There are also potentially benign reasons for discrepancies - simple errors or delays in gathering information. These aren’t good, but they may be easier to fix than systemic issues.
This stage can be long and challenging, and may rely more on your soft skills as a leader and communicator than a finance expert. You’ll have to talk to team leads and find answers to questions, without coming off as overly negative or unpleasant.
It’s difficult and time-consuming, but it’s also where you add serious value to your business. And it leads nicely into the final step.
5. Take action
Clearly, the only thing left to do is make changes. That could include:
Increasing or decreasing budgets
Freezing spending altogether until the rules have been set
Updating your spending policy
Requiring finance approval before spending large amounts
Working closer with team leads when budgets are set
Creating new processes to track budgets in real time
Your next steps will of course depend on the circumstances and your particular situation. But you simply can’t expect to increase budgetary controls by chance. You need to get to work.

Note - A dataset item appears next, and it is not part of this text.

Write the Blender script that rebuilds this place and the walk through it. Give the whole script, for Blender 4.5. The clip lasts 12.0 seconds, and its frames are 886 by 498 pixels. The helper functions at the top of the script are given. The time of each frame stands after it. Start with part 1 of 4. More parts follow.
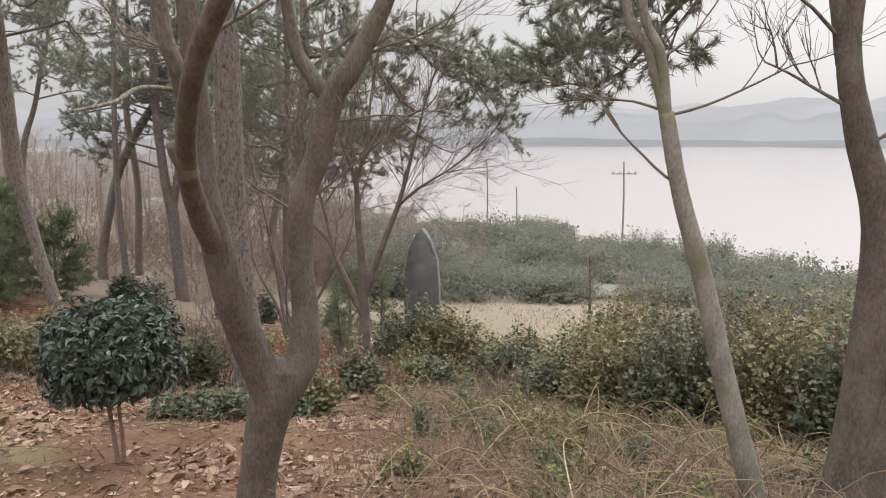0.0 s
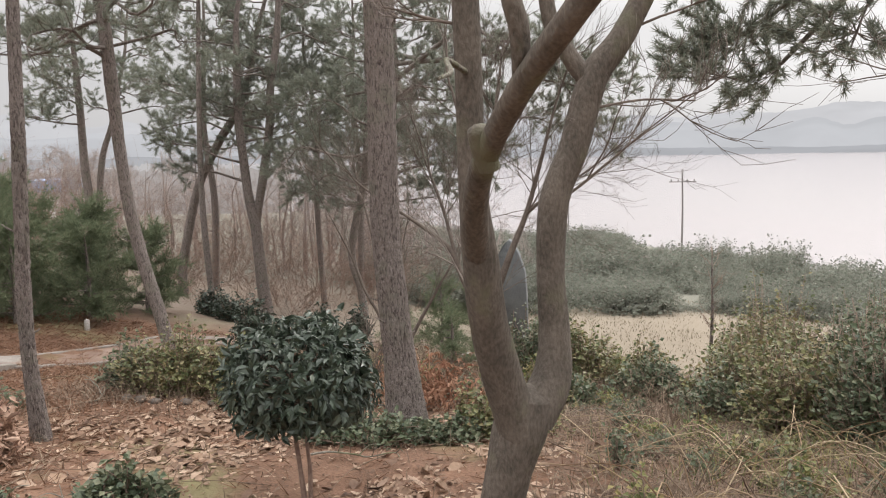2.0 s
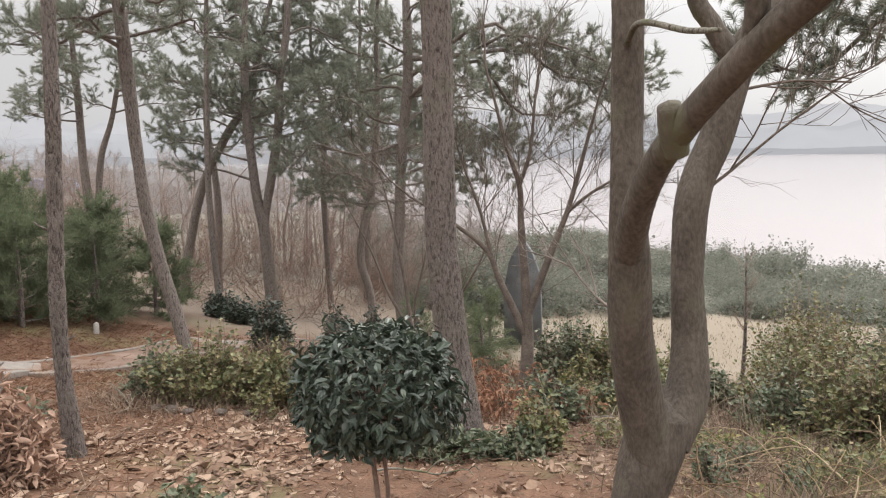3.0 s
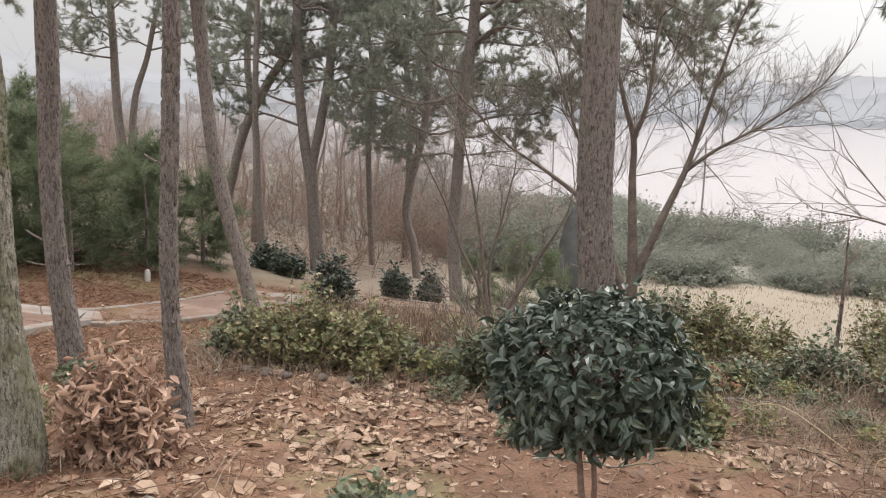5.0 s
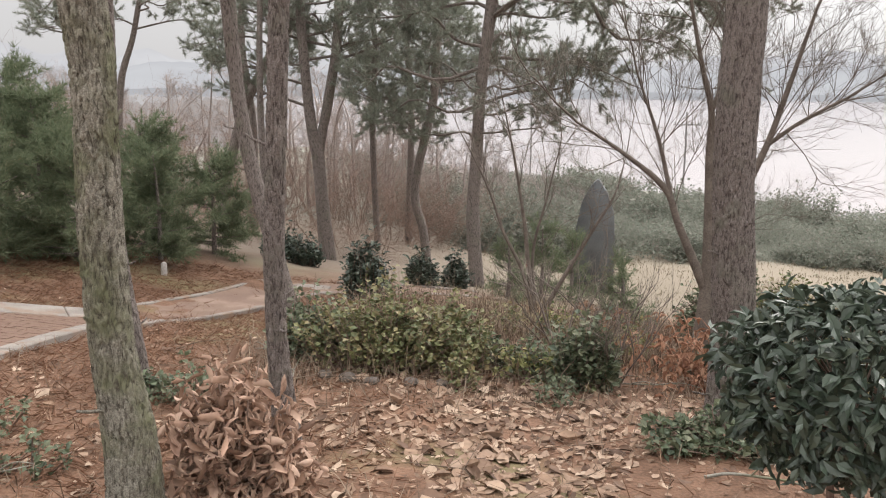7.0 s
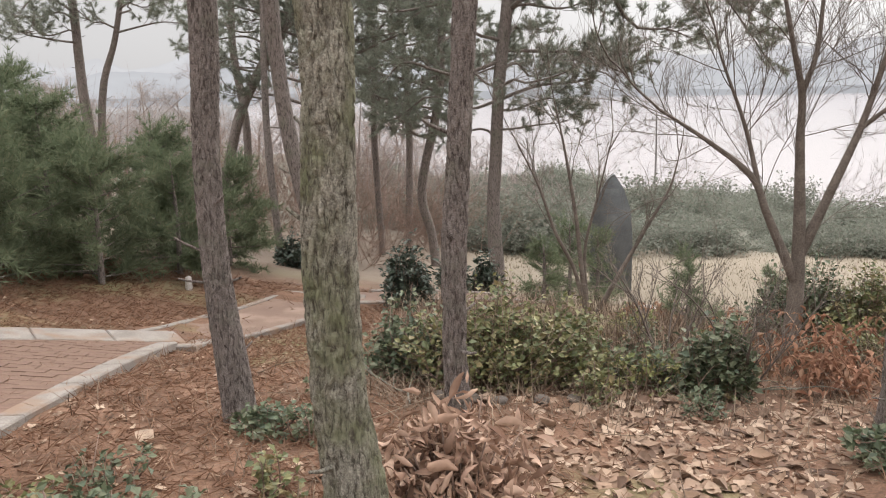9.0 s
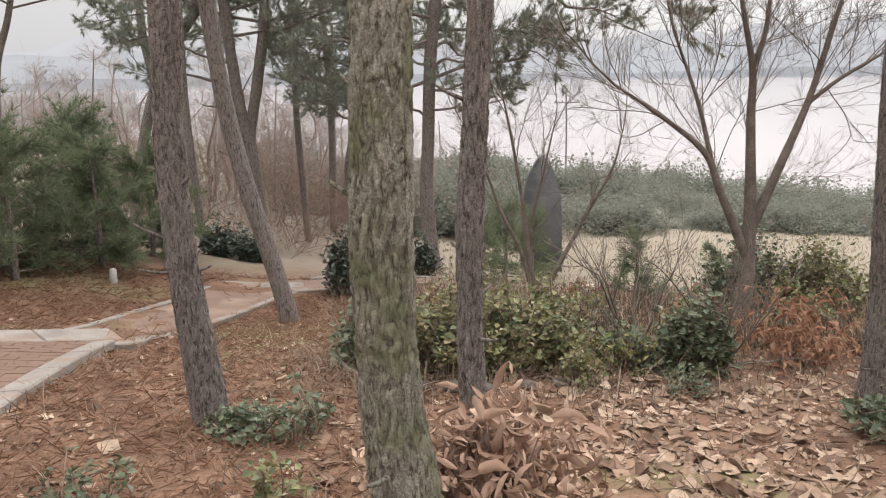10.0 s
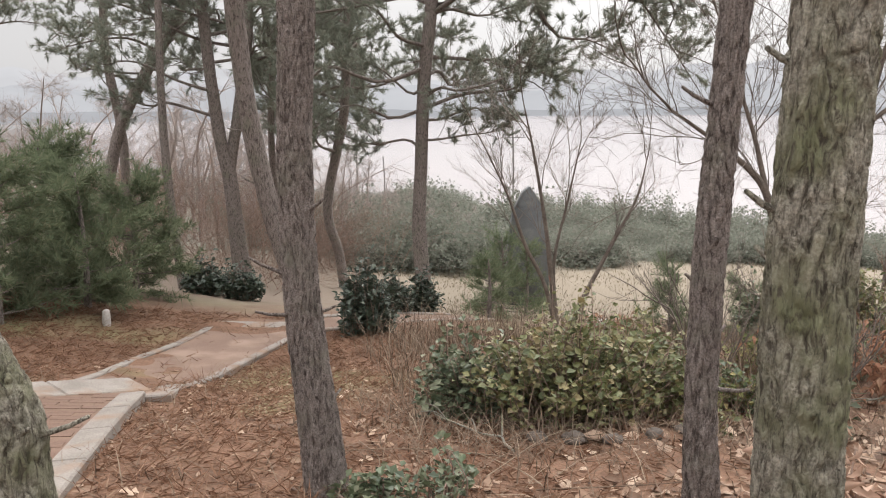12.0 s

And of course, the action we recommend most is…
Improve budgeting with spend management
One reason budgeting can be tricky is the range of different ways that teams pay for things. You have credit cards, invoices, and expense claims - all of which impact your budget. But because they’re managed differently, it can be easy for team leaders to lose track of what’s been spent.

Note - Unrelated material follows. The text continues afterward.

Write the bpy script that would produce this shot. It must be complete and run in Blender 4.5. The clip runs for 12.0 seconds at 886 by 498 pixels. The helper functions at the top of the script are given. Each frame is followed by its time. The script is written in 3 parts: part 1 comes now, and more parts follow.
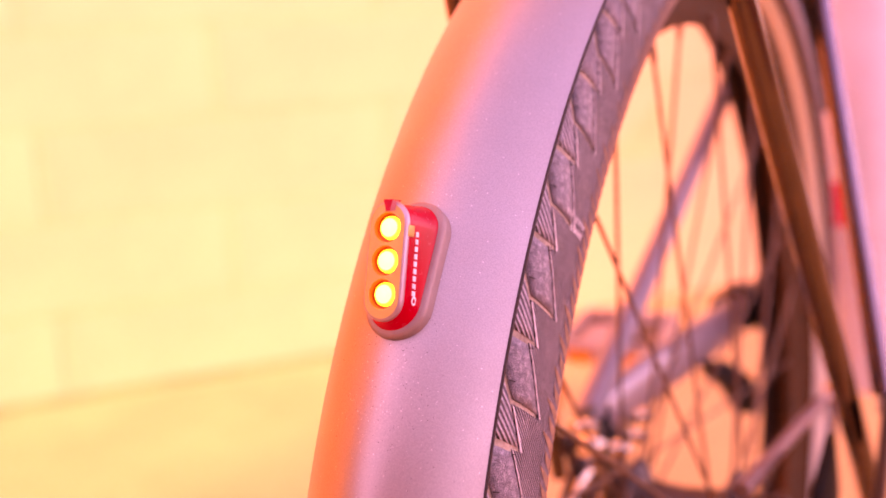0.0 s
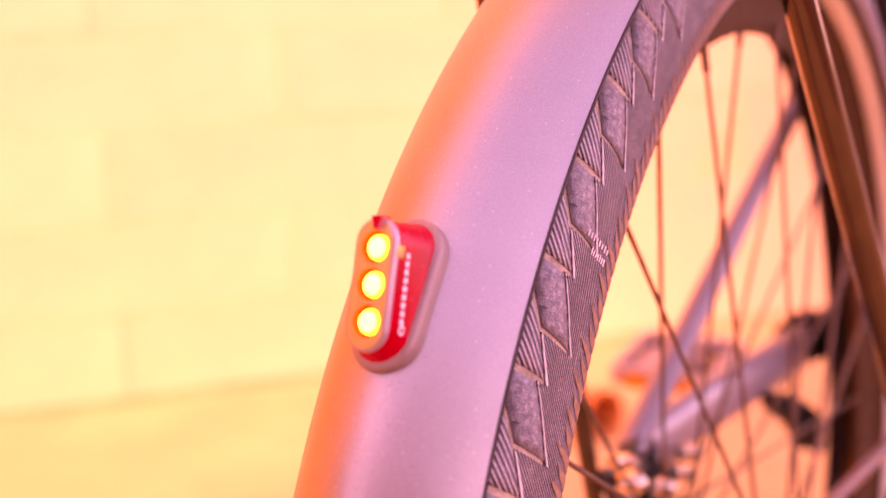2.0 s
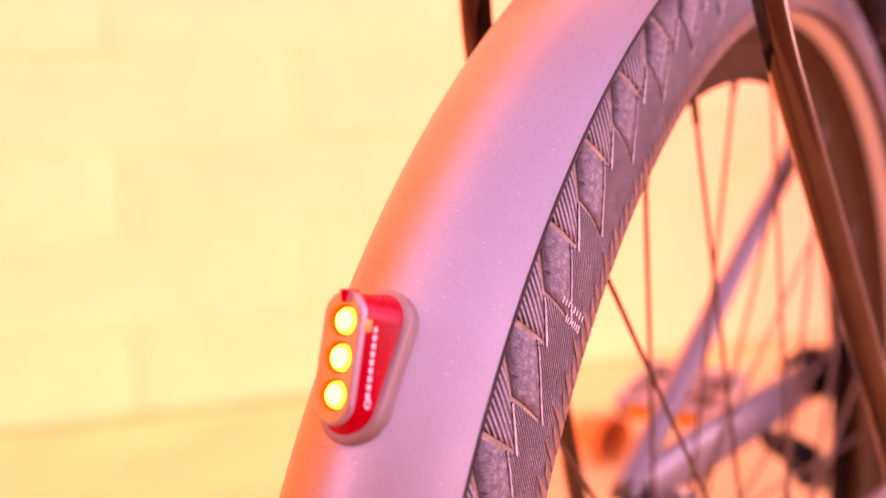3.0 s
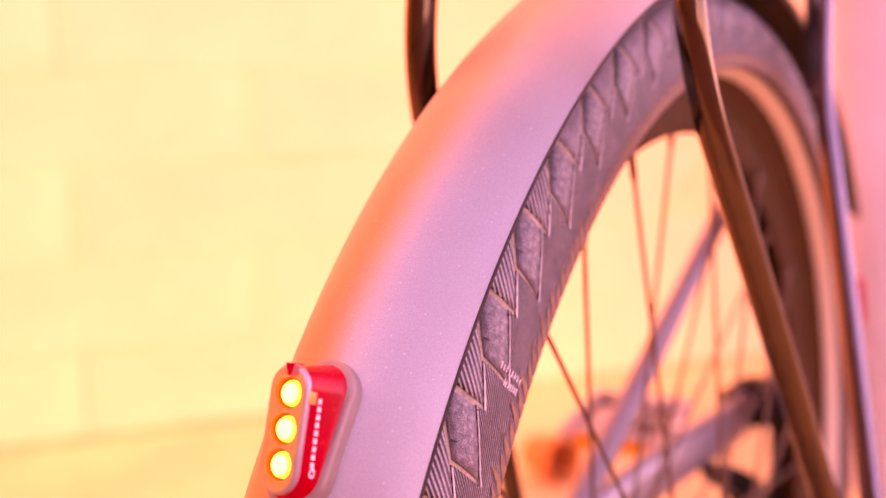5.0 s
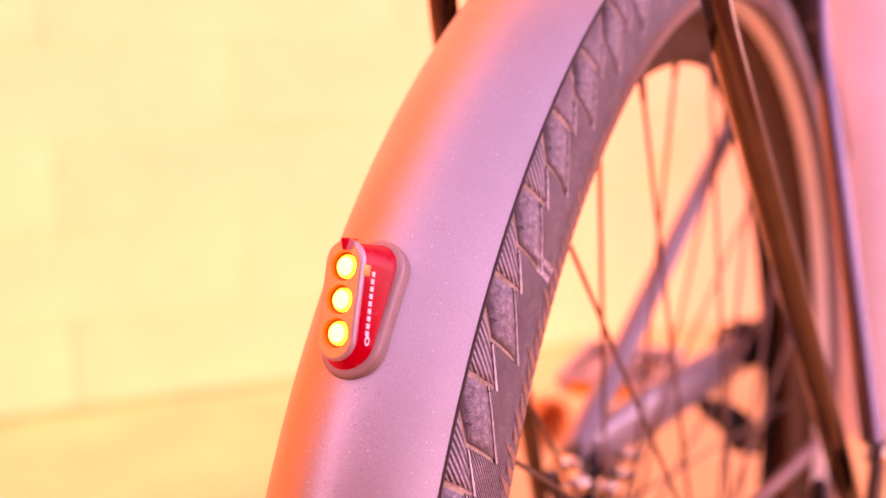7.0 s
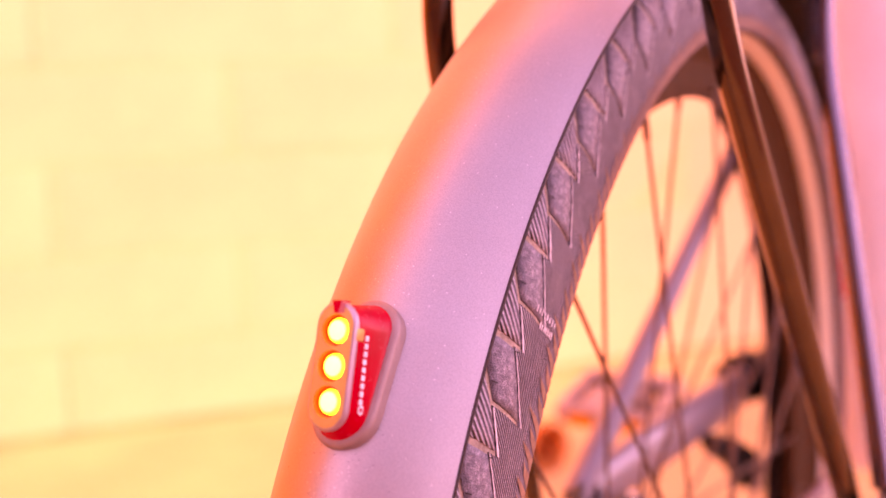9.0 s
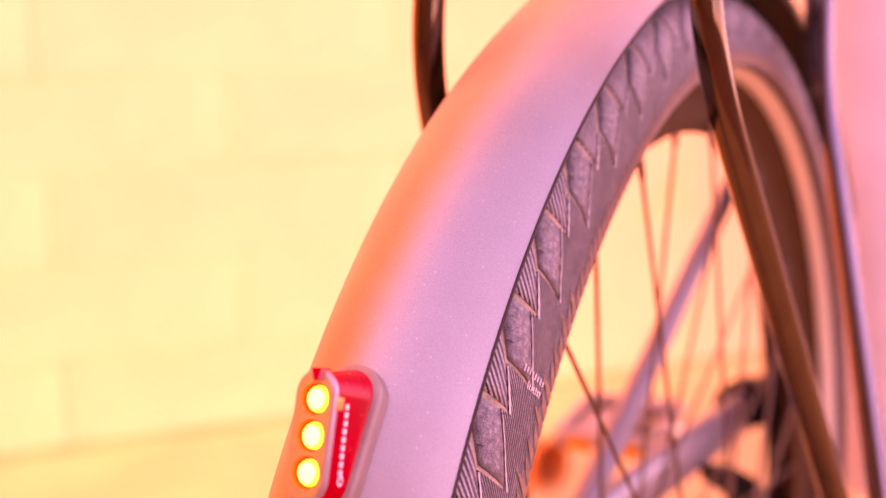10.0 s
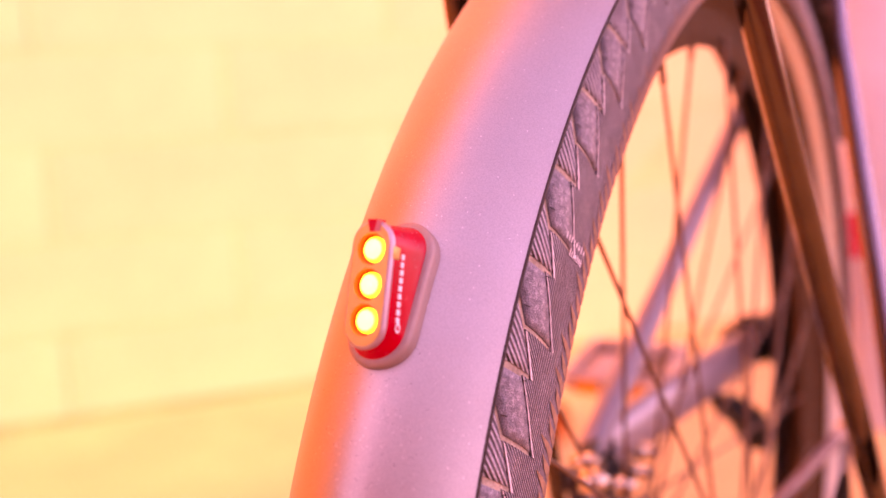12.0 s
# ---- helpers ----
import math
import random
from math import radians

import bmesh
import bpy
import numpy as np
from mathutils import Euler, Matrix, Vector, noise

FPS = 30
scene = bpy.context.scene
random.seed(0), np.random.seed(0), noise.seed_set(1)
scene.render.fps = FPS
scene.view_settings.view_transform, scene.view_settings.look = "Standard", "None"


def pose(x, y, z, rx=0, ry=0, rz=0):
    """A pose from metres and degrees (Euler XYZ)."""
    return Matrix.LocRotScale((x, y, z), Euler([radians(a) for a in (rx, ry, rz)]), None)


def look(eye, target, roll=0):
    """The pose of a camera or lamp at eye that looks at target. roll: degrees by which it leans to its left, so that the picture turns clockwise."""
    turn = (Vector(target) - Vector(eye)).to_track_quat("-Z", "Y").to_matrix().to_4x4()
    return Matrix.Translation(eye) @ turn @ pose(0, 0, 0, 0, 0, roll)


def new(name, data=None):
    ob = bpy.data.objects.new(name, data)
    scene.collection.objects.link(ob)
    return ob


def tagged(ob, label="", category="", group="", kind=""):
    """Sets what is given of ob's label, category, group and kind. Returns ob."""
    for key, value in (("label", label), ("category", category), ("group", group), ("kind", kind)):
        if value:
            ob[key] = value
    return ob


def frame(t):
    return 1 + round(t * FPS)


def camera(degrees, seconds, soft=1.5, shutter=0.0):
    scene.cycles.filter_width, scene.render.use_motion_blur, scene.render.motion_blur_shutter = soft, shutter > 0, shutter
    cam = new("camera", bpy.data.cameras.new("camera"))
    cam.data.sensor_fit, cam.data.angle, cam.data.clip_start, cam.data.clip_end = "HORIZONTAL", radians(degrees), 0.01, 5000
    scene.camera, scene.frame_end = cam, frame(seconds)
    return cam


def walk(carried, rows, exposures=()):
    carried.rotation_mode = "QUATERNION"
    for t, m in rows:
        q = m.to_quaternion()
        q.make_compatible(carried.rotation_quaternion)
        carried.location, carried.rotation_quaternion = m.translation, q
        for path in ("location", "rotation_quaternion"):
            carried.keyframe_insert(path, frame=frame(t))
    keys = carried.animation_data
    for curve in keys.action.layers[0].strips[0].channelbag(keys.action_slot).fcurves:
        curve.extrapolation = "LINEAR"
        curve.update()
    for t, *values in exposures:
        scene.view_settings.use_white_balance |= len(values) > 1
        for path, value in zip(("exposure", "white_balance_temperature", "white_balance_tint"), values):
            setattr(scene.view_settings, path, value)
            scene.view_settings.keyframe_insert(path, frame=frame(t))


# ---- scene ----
# Bicycle's rear wheel, mudguard and tail light by a block wall. x: bike's right, y: bike's front, z: up; the axle is above the origin.
cam = camera(44.9, 12.0)
cam.data.dof.use_dof, cam.data.dof.focus_distance, cam.data.dof.aperture_fstop = True, 0.325, 5.7
ROWS = [
    (0.0, 0.1677, -0.5849, 0.6368, 79.25, 3.85, 28.89),
    (0.5, 0.1585, -0.5674, 0.6340, 79.46, 3.77, 29.29),
    (1.0, 0.1537, -0.5575, 0.6338, 79.64, 3.53, 30.27),
    (1.5, 0.1608, -0.5497, 0.6305, 80.19, 3.24, 31.88),
    (2.0, 0.1689, -0.5433, 0.6324, 80.09, 2.87, 33.20),
    (2.5, 0.1759, -0.5399, 0.6337, 80.96, 2.58, 34.29),
    (3.0, 0.1800, -0.5344, 0.6482, 80.78, 2.37, 34.30),
    (3.5, 0.1781, -0.5287, 0.6632, 81.45, 2.51, 33.01),
    (3.7, 0.1823, -0.5273, 0.6710, 81.68, 2.33, 33.37),
    (5.5, 0.1898, -0.5518, 0.6620, 81.09, 1.75, 31.19),
    (6.0, 0.1882, -0.5635, 0.6519, 80.57, 1.97, 30.86),
    (6.5, 0.1863, -0.5722, 0.6413, 80.40, 2.07, 30.67),
    (8.5, 0.1750, -0.5700, 0.6435, 80.75, 2.41, 30.18),
    (9.0, 0.1736, -0.5553, 0.6511, 81.27, 2.33, 30.28),
    (9.5, 0.1733, -0.5436, 0.6633, 81.36, 2.23, 30.61),
    (10.0, 0.1742, -0.5434, 0.6660, 81.55, 2.22, 30.54),
    (10.5, 0.1725, -0.5504, 0.6559, 81.76, 2.64, 30.19),
    (11.0, 0.1709, -0.5558, 0.6501, 80.84, 2.43, 30.42),
    (11.5, 0.1682, -0.5614, 0.6414, 80.48, 2.58, 30.14),
    (12.0, 0.1638, -0.5639, 0.6320, 80.70, 2.99, 29.75),
]
walk(cam, [(t, pose(x, y, z, rx, ry, rz)) for t, x, y, z, rx, ry, rz in ROWS], [(0.0, 1.57, 8270.0, 131.0)])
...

You’re asking these managers to be rigorous Excel users, which many of them simply won’t be.
Instead, choose spending methods with the budgets built in. For example, with employee expense cards, you can allocate a set amount of spending for a specific purpose. If the employee wants to go over, they’ll need approval. Which means that the budget can’t simply be exceeded by chance.
These also let you track subscription payments easily - another major cause of “phantom” payments.
And of course, when it’s time to build your next budgeting report, you have all the data you need sitting there in the platform, formatted and ready to go. What was once a tricky task is just a few clicks away. Simple.